Uncertainty-Aware Forecasting of Renewable Energy Sources

Abstract

Smart grid systems are designed to enable the efficient capture and intelligent distribution of electricity across a distributed set of utilities. They are an essential component of increasingly important renewable energy sources, where it is vital to forecast the levels of energy being fed into and drawn from the grid. However, because of the high levels of uncertainty affecting real-world environments, accurate forecasting for example of wind power generation-being directly dependent on meteorological parameters and climatic conditions-is extremely challenging. Fuzzy Logic systems are frequently used in control systems to leverage their capacity for handling varying levels of uncertainty. In most cases, while uncertainty affecting the systems is captured in fuzzy sets (FSs), the final output of such systems is reduced to a crisp number (e.g. a control output). The latter process, while providing an efficient pathway to generating a specific control output, at the same time implies substantial information loss, as the uncertainty information captured in the FS outputs of these systems is effectively discarded. In this paper, we explore the potential of Mamdani fuzzy logic system based forecasting in order to generate not only a numeric forecast of the energy generated, but to also generate uncertainty intervals around said forecast indicating the level of uncertainty associated with the prediction.

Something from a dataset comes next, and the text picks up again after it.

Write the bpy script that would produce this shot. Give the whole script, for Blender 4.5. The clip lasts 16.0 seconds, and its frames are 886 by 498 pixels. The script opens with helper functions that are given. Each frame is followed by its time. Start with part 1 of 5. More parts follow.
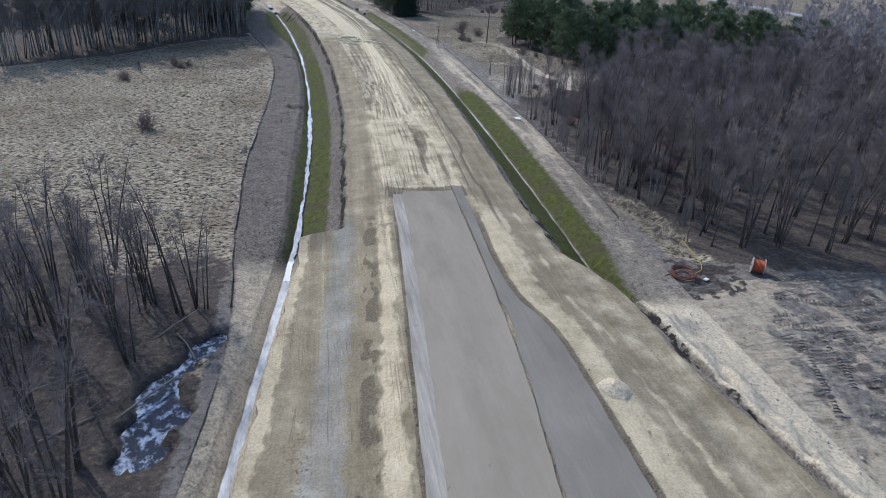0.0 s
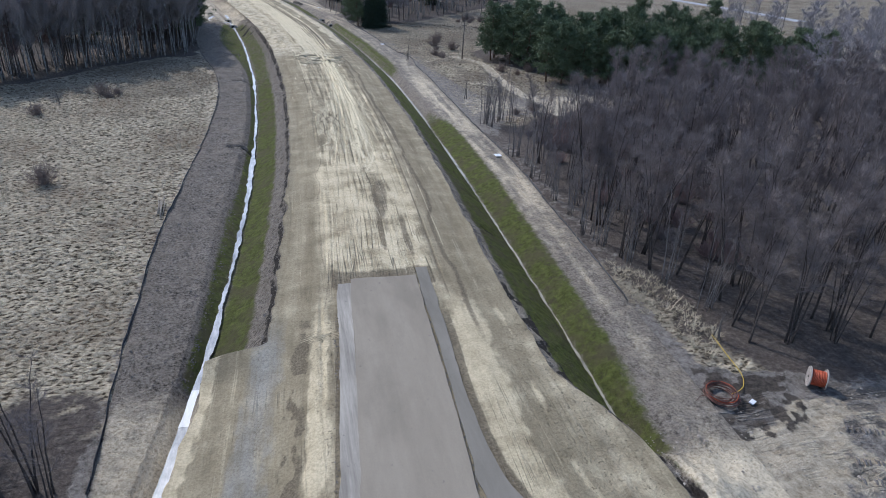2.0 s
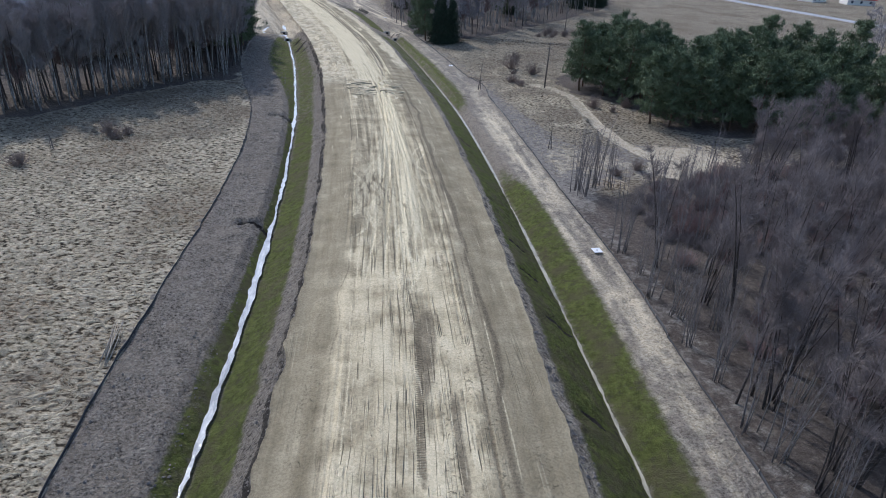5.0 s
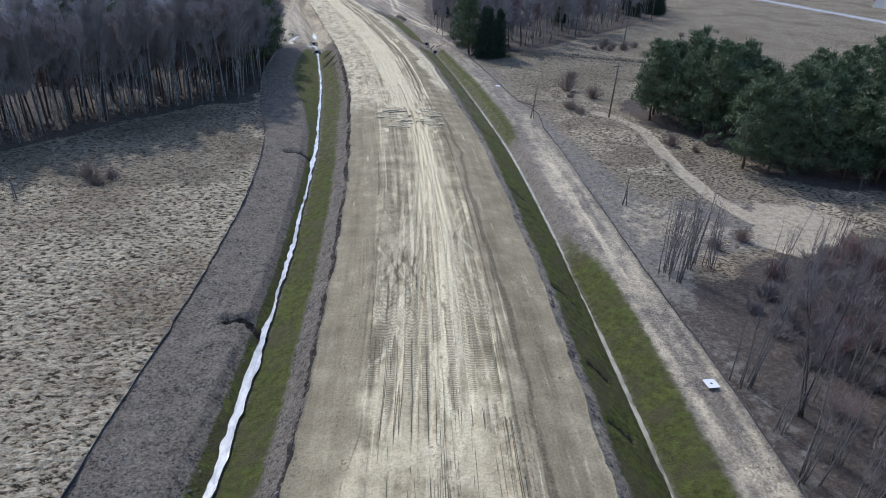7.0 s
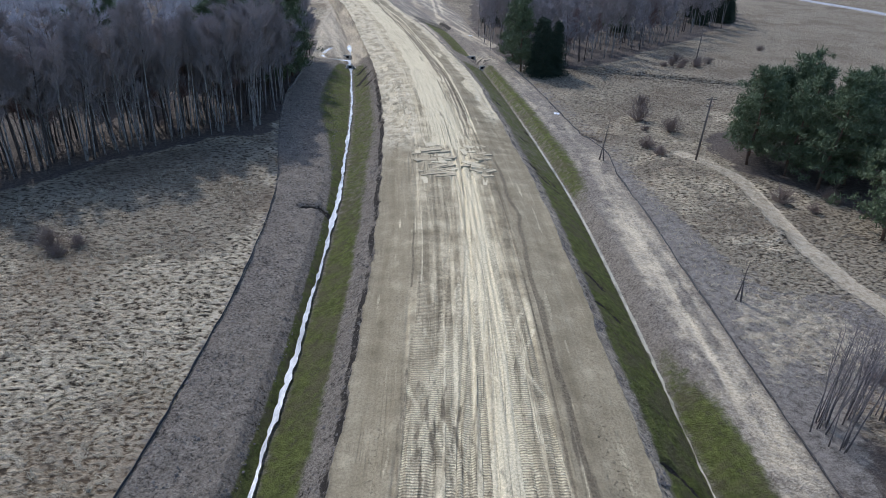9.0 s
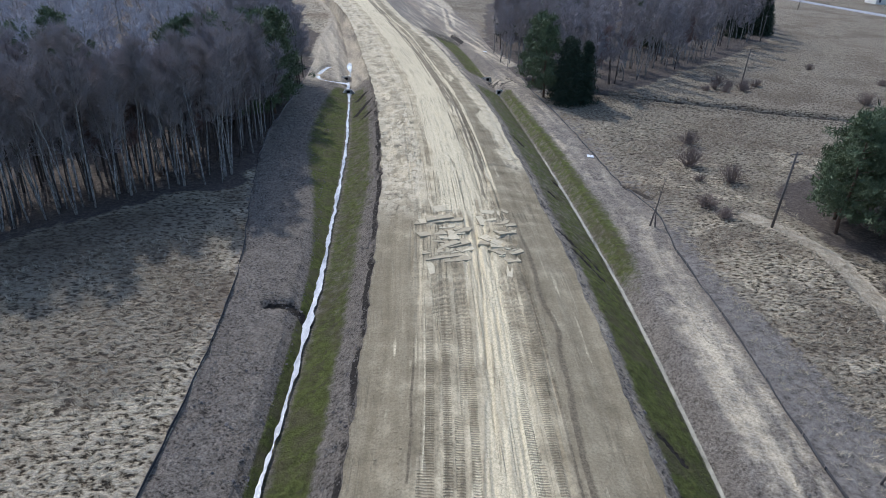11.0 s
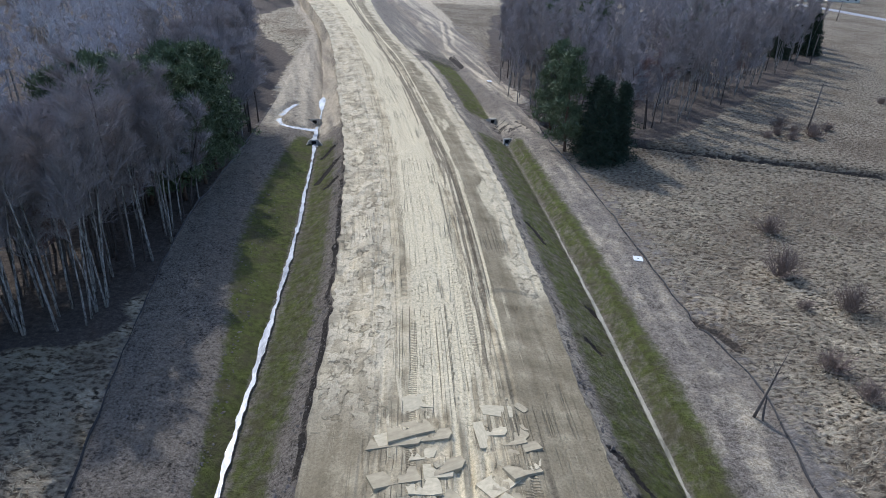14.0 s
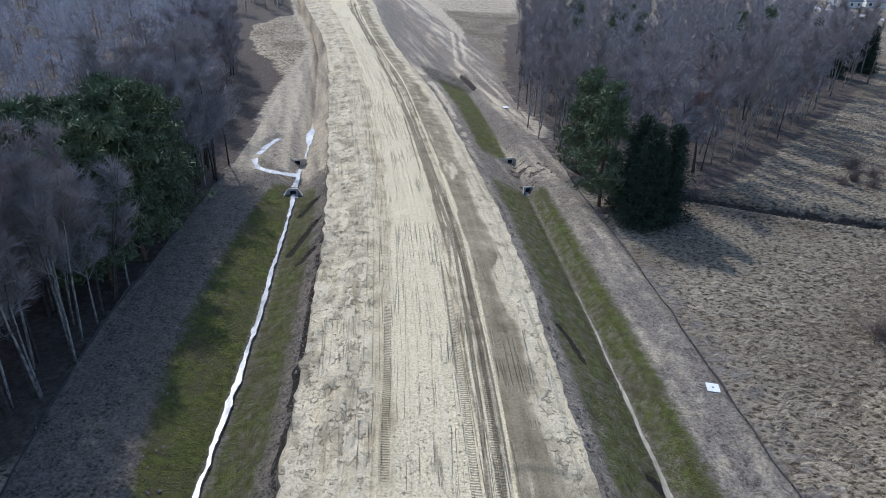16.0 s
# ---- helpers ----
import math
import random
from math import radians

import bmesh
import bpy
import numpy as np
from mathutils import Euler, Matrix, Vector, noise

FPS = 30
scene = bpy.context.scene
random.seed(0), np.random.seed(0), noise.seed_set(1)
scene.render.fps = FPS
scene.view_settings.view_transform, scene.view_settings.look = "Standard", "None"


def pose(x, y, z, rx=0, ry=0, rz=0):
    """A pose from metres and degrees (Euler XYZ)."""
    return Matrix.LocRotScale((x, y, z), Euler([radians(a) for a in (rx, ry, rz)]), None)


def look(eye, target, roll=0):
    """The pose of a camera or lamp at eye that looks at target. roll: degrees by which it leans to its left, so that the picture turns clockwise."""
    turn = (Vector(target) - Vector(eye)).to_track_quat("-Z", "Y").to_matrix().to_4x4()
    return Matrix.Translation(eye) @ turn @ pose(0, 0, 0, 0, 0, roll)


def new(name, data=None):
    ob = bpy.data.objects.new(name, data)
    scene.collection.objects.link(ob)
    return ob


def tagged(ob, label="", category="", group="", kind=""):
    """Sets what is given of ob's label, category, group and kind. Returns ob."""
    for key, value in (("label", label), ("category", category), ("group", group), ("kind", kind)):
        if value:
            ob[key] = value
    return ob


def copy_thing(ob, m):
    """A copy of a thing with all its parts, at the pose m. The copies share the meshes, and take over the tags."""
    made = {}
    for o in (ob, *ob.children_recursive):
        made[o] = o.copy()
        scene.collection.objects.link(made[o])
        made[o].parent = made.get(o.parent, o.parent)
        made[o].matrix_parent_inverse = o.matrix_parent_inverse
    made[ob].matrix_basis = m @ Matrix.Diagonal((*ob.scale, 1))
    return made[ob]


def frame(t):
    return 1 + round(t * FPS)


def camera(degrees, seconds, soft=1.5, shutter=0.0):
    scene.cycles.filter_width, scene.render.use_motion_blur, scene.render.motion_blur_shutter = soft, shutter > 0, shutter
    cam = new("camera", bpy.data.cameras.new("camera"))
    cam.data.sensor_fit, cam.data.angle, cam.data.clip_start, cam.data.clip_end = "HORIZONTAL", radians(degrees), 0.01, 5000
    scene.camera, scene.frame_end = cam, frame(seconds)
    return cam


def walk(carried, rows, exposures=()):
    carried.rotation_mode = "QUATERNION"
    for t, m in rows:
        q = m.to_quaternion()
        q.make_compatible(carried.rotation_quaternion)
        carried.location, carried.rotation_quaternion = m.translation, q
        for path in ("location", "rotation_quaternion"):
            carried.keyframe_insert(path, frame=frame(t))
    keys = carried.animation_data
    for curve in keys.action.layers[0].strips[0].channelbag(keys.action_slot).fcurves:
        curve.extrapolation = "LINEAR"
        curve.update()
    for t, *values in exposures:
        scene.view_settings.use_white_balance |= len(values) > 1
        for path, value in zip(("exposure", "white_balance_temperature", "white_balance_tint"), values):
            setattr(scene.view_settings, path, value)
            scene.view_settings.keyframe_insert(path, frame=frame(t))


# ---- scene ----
cam = camera(69.7, 16.0, 0.75)
METRES, EYE, TILT, LEAN, TURN = 160.42, 30.0, 0.0, 0.0, -12.5
ROWS = [
    (0.0, 0.0, 0.0, 0.0, 1.66, -27.16, -3.23),
    (0.5, 0.0022, 0.0291, 0.0012, 2.01, -27.12, -3.08),
    (1.0, 0.0047, 0.0566, 0.0023, 1.57, -27.05, -2.99),
    (1.5, 0.0068, 0.0864, 0.003, 0.41, -26.93, -2.92),
    (2.0, 0.0091, 0.1133, 0.0028, -0.23, -26.89, -2.85),
    (2.5, 0.0095, 0.1422, 0.003, -0.03, -26.92, -2.91),
    (3.0, 0.0093, 0.1688, 0.0034, 2.39, -27.05, -2.96),
    (3.5, 0.009, 0.1991, 0.0043, 5.36, -27.22, -2.92),
    (6.0, -0.0108, 0.3512, 0.0082, 6.56, -27.33, -2.74),
    (6.5, -0.0172, 0.3848, 0.0081, 7.5, -27.39, -2.75),
    (7.0, -0.024, 0.4156, 0.0072, 9.48, -27.49, -2.74),
    (7.5, -0.0315, 0.4487, 0.0067, 11.14, -27.59, -2.69),
    (8.0, -0.0394, 0.4788, 0.0066, 11.73, -27.65, -2.66),
    (8.5, -0.0477, 0.5113, 0.0065, 12.68, -27.7, -2.65),
    (9.0, -0.0554, 0.5411, 0.007, 13.09, -27.74, -2.61),
    (11.5, -0.0939, 0.7011, 0.0097, 14.36, -27.71, -2.63),
    (12.0, -0.1, 0.7347, 0.0102, 14.73, -27.74, -2.61),
    (12.5, -0.1054, 0.7653, 0.0097, 14.92, -27.71, -2.6),
    (13.0, -0.1114, 0.798, 0.0093, 14.8, -27.7, -2.63),
    (13.5, -0.1171, 0.8281, 0.0096, 14.57, -27.68, -2.67),
    (14.0, -0.1229, 0.8604, 0.01, 14.4, -27.66, -2.67),
    (14.5, -0.1294, 0.8899, 0.01, 14.57, -27.66, -2.7),
    (15.0, -0.1363, 0.9219, 0.0098, 14.5, -27.64, -2.66),
    (15.5, -0.1431, 0.9511, 0.0102, 14.76, -27.64, -2.65),
    (16.0, -0.1503, 0.9827, 0.0104, 15.53, -27.65, -2.62),
]
walk(cam, [(t, pose(0, 0, EYE, TILT, LEAN, TURN) @ pose(METRES * x, METRES * y, METRES * z, 90 + pitch, roll, yaw)) for t, x, y, z, yaw, pitch, roll in ROWS],
     [(0.0, 0.02, 5700, 11), (16.0, 0.08, 5710, 11)])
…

The proposed model is explored using both synthetic and smart-grid specific real-world (wind power) time series datasets. The results of the study indicate that utilising the 'complete' FS output can provide valuable additional information in terms of the reliability of the forecast without any extra computational cost. At a general level, the approach indicates strong potential for leveraging the uncertainty information in fuzzy system outputs-which is commonly discarded-in real world applications.